Provided information:
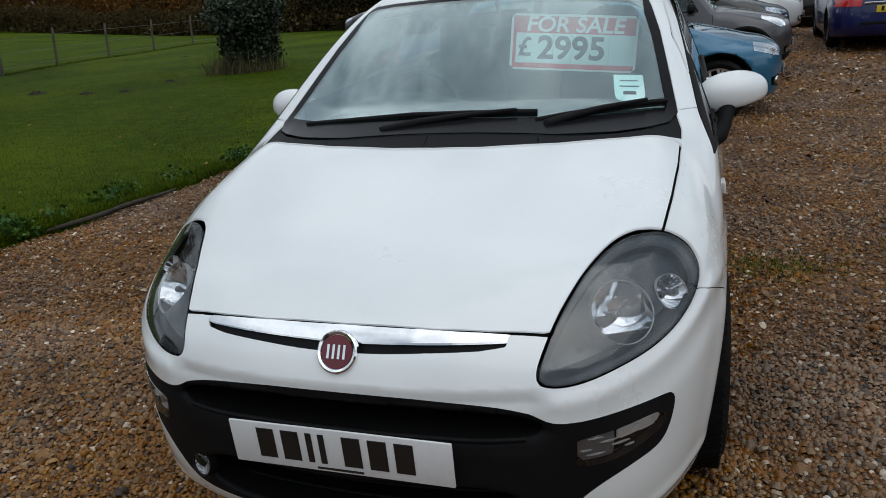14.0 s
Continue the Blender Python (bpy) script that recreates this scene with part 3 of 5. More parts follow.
...
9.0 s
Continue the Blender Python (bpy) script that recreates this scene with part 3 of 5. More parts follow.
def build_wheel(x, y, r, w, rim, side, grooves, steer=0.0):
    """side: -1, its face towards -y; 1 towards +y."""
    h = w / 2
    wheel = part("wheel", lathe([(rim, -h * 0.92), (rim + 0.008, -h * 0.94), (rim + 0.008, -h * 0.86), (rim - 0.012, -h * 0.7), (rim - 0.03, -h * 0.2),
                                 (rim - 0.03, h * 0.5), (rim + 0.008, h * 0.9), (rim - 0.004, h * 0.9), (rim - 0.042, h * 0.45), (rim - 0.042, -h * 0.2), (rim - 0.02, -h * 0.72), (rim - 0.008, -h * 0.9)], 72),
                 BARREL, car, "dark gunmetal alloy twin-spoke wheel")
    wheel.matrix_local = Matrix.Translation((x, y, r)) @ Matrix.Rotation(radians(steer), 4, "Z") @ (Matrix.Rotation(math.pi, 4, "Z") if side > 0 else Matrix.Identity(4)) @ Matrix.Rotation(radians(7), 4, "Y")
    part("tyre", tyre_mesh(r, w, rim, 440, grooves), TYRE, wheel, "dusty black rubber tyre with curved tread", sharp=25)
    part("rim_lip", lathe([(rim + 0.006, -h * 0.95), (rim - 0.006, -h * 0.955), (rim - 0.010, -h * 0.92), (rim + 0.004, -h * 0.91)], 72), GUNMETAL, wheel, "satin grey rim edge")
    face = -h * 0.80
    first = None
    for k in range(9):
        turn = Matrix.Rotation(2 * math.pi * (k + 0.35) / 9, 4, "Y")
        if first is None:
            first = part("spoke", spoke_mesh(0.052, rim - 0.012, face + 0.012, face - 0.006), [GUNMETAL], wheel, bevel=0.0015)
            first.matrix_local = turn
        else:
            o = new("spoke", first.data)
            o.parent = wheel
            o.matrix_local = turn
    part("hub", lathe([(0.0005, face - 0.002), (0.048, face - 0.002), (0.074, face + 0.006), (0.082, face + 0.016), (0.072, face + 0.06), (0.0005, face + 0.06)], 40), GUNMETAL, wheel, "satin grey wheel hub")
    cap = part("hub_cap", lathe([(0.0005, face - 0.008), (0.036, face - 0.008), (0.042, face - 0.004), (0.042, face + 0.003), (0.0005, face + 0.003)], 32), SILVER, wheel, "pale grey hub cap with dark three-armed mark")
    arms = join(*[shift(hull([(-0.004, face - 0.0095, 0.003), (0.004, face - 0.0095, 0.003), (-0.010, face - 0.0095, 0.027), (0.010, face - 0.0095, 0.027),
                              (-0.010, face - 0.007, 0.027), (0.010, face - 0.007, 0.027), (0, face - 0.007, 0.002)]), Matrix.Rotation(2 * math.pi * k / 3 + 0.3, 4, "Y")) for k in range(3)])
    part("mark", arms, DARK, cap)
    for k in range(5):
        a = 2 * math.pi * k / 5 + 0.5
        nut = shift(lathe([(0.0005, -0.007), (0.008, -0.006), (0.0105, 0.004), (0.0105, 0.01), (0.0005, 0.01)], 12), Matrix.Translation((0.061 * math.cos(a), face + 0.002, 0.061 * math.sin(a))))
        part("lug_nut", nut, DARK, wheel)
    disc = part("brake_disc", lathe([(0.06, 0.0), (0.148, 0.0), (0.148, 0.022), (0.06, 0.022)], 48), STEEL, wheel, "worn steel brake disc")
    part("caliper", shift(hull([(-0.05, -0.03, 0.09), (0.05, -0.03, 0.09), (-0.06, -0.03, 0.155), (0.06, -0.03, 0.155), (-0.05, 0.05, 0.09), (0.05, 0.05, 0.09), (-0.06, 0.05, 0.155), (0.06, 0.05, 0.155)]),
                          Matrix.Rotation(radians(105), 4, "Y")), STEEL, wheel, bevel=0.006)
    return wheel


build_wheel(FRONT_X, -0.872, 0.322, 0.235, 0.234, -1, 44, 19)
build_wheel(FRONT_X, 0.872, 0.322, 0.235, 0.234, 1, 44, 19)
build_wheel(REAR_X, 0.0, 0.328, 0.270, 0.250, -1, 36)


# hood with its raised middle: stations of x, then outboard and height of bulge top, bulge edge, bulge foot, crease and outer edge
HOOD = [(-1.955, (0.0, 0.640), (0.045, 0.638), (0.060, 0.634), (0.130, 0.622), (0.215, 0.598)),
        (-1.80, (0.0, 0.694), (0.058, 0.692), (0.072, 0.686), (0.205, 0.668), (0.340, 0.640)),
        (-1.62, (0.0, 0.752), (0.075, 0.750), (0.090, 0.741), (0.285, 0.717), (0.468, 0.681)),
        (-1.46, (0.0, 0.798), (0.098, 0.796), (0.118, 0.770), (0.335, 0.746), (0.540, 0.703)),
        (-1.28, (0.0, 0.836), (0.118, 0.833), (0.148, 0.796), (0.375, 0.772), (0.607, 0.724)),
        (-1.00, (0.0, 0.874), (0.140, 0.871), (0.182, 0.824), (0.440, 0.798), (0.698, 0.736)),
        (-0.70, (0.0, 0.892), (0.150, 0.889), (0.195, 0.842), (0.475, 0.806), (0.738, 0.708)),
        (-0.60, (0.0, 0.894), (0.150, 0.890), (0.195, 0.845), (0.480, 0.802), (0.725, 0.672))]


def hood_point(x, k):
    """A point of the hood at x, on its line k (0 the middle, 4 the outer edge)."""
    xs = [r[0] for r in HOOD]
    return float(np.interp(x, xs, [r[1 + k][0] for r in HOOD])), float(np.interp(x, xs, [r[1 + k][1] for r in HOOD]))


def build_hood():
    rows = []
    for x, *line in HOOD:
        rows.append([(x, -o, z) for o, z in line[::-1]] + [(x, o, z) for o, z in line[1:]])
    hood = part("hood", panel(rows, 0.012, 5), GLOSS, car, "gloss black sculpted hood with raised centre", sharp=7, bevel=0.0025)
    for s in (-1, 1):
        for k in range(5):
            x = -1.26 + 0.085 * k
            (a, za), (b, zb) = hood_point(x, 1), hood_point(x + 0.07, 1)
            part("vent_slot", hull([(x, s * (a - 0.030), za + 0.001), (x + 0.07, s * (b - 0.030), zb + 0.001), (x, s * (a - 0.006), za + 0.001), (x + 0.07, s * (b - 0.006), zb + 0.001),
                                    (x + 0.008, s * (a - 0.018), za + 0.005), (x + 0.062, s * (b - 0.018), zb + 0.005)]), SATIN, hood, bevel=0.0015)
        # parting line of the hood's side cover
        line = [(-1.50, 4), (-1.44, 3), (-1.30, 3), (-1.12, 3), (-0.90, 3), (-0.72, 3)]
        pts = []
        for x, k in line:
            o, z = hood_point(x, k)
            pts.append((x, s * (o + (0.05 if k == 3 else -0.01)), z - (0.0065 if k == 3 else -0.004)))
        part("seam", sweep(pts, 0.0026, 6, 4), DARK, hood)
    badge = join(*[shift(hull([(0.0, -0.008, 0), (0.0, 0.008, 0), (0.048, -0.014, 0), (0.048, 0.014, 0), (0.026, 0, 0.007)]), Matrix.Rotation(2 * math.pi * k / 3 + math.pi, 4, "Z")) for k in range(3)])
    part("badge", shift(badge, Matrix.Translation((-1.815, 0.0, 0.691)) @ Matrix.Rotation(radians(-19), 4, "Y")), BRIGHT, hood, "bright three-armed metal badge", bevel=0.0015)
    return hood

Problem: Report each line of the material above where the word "with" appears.

The result:
Continue the Blender Python (bpy) script that recreates this scene with part 3 of 5. More parts follow.
Continue the Blender Python (bpy) script that recreates this scene with part 3 of 5. More parts follow.
    part("tyre", tyre_mesh(r, w, rim, 440, grooves), TYRE, wheel, "dusty black rubber tyre with curved tread", sharp=25)
    cap = part("hub_cap", lathe([(0.0005, face - 0.008), (0.036, face - 0.008), (0.042, face - 0.004), (0.042, face + 0.003), (0.0005, face + 0.003)], 32), SILVER, wheel, "pale grey hub cap with dark three-armed mark")
# hood with its raised middle: stations of x, then outboard and height of bulge top, bulge edge, bulge foot, crease and outer edge
    hood = part("hood", panel(rows, 0.012, 5), GLOSS, car, "gloss black sculpted hood with raised centre", sharp=7, bevel=0.0025)